Note: EXVI scores: 0 = low vulnerability, 1 = high vulnerability.
Source: European Commission, based on the latest BACI database (2022).
Conclusion
The increasing interconnectedness of global trade highlights the need for indicators to assess external vulnerabilities of regions in different products, sectors and supply chains. Accurately identifying and quantifying these vulnerabilities is essential for policymakers to design effective strategies that mitigate risks and enhance economic resilience. The EXIV provides a tool in this regard. By integrating key dimensions such as trade dependencies and global market positioning, the EXVI offers a framework to evaluate external risks across products, sectors and countries. As the global trade landscape continues to evolve, tools like the EXVI are useful for informed decision-making and long-term reduction in supply chain risks.
*The opinions expressed in this paper are the authors’ alone and do not reflect those of the European Commission. The authors are grateful to Román Arjona, Josefina Monteagudo, Cristina Herghelegiu, Nicolas Listl and Andreas Reuter for the useful comments on previous versions. Any opinion or error is entirely the authors’ responsibility.
- 1 See, for instance, the analysis by Global Trade Alert, which monitors public policies that affect global trade.

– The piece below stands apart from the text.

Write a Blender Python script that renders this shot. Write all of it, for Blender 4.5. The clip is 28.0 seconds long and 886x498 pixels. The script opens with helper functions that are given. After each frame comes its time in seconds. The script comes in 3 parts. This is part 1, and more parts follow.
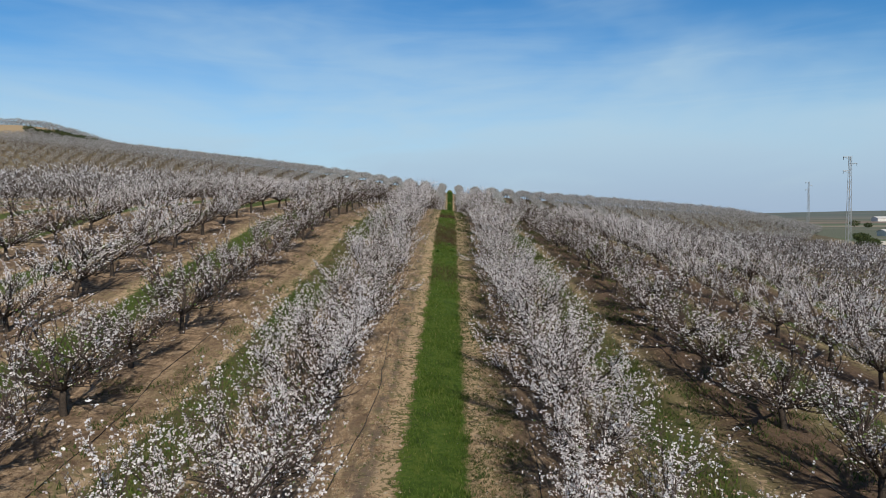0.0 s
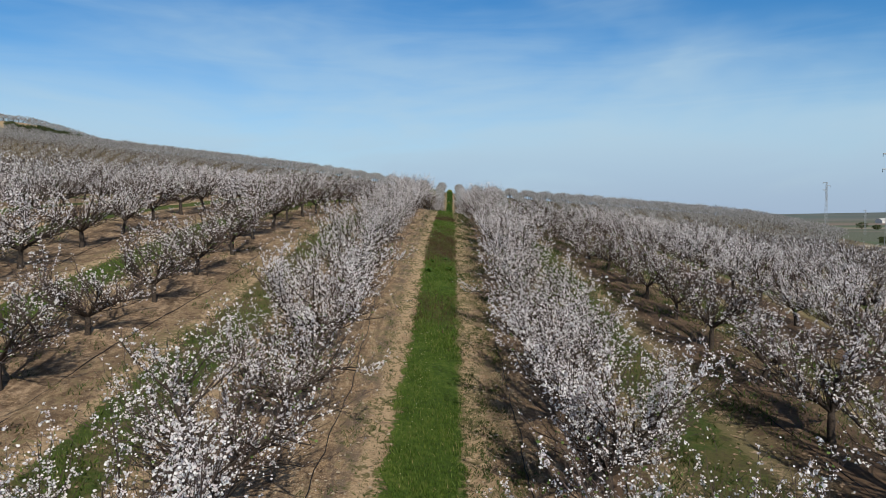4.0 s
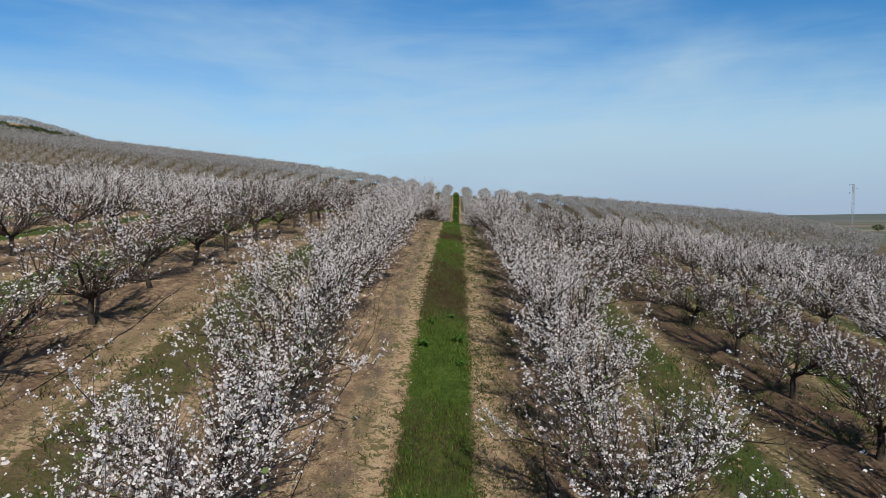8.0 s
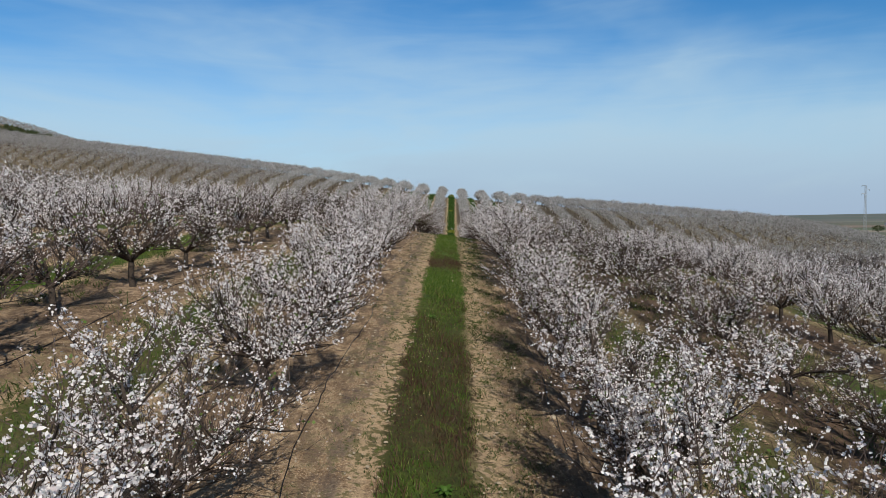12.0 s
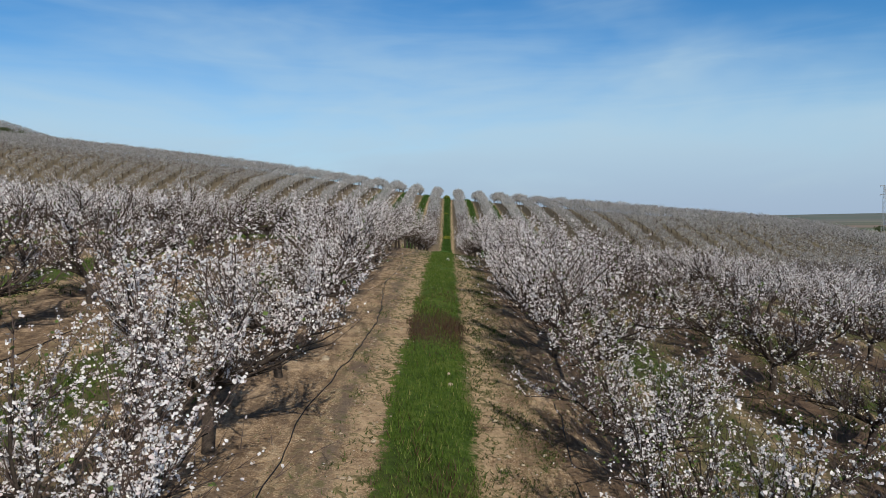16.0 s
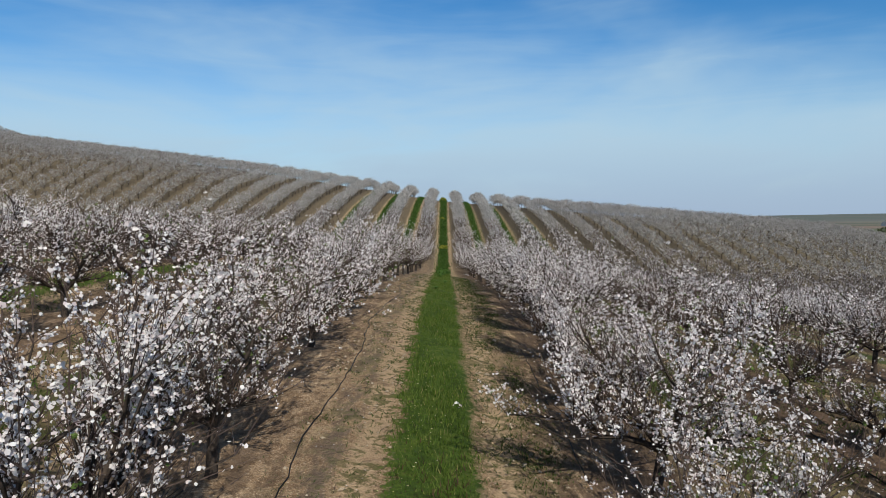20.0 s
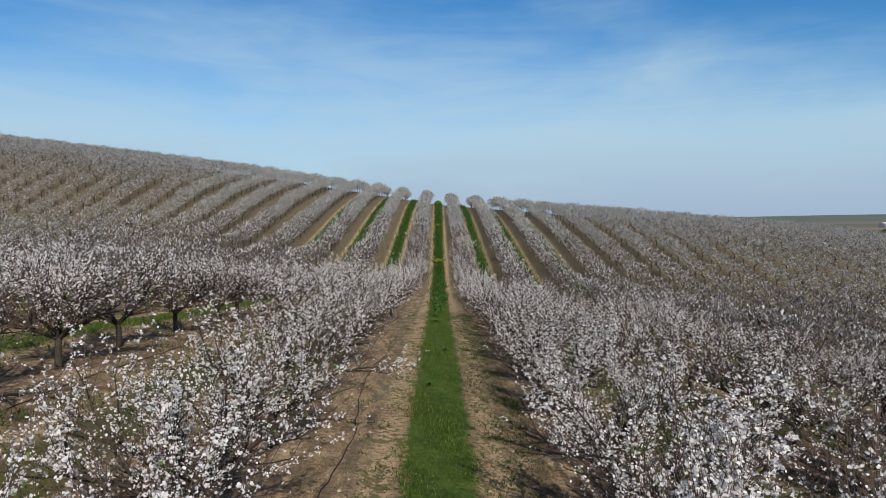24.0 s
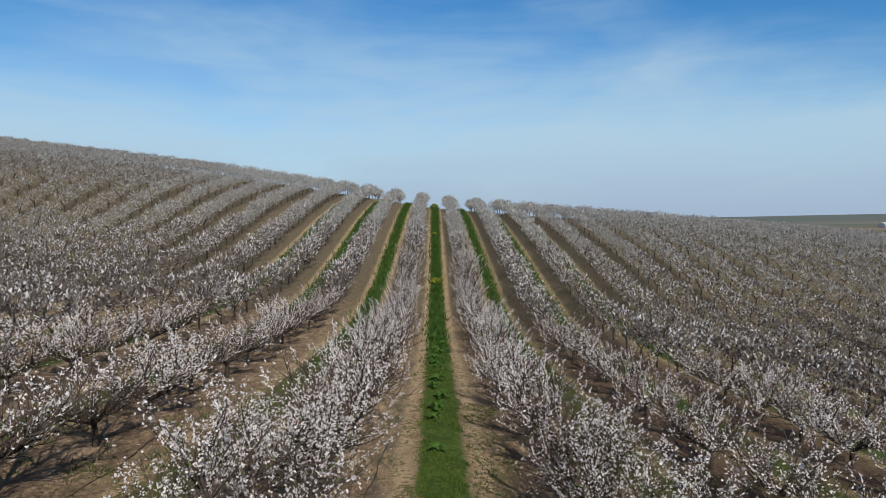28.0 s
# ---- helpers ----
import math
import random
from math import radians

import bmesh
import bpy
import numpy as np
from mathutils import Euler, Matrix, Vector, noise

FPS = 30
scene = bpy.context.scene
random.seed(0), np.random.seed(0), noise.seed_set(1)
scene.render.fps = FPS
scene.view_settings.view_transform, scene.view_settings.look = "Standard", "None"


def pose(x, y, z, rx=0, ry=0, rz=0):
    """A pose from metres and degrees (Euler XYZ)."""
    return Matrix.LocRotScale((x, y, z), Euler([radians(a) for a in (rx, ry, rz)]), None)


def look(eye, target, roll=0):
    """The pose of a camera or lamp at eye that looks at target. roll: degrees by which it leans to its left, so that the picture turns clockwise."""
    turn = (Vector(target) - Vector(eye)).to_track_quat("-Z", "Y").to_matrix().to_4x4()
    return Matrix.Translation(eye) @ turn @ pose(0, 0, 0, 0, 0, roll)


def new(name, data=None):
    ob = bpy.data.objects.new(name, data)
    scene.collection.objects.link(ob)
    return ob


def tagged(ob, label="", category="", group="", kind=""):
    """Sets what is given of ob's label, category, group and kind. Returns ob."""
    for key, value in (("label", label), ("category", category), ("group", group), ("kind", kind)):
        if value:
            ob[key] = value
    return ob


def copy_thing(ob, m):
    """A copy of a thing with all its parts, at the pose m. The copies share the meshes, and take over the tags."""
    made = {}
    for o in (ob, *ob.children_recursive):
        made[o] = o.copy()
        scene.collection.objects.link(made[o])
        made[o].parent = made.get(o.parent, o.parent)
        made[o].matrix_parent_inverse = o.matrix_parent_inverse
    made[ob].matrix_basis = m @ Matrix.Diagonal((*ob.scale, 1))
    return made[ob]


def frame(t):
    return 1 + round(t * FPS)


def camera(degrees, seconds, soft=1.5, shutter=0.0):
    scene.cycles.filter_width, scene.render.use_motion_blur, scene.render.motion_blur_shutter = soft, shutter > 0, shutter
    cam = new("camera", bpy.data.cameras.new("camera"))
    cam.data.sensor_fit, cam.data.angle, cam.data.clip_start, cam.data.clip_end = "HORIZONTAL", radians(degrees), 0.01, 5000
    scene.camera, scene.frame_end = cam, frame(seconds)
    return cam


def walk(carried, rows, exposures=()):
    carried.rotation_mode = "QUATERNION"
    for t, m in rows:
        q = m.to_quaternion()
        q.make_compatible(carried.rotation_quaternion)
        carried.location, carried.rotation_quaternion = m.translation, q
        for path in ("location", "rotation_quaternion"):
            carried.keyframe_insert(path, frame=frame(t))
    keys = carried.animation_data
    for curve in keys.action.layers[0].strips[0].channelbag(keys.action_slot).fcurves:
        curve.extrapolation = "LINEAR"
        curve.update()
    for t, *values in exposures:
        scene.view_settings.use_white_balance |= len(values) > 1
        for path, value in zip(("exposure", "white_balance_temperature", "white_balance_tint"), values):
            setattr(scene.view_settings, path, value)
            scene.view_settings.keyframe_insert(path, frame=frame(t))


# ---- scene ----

- 2 Other papers looking at the EU’s foreign dependencies include: Arjona et al. (2023), Jaravel and Méjean (2021), Reiter and Stehrer (2021).
- 3 Regulation (EU) 2024/1252 of the European Parliament and of the Council of 11 April 2024 establishing a framework for ensuring a secure and sustainable supply of critical raw materials and amending Regulations (EU) No 168/2013, (EU) 2018/858, (EU) 2018/1724 and (EU) 2019/1020.
- 4 Regulation (EU) 2023/1781 of the European Parliament and of the Council of 13 September 2023 establishing a framework of measures for strengthening Europe’s semiconductor ecosystem and amending Regulation (EU) 2021/694 (Chips Act).
- 5 Proposal for a Regulation of the European Parliament and of the Council on establishing a framework of measures for strengthening Europe’s net-zero technology products manufacturing ecosystem (Net Zero Industry Act) COM/2023/161 final.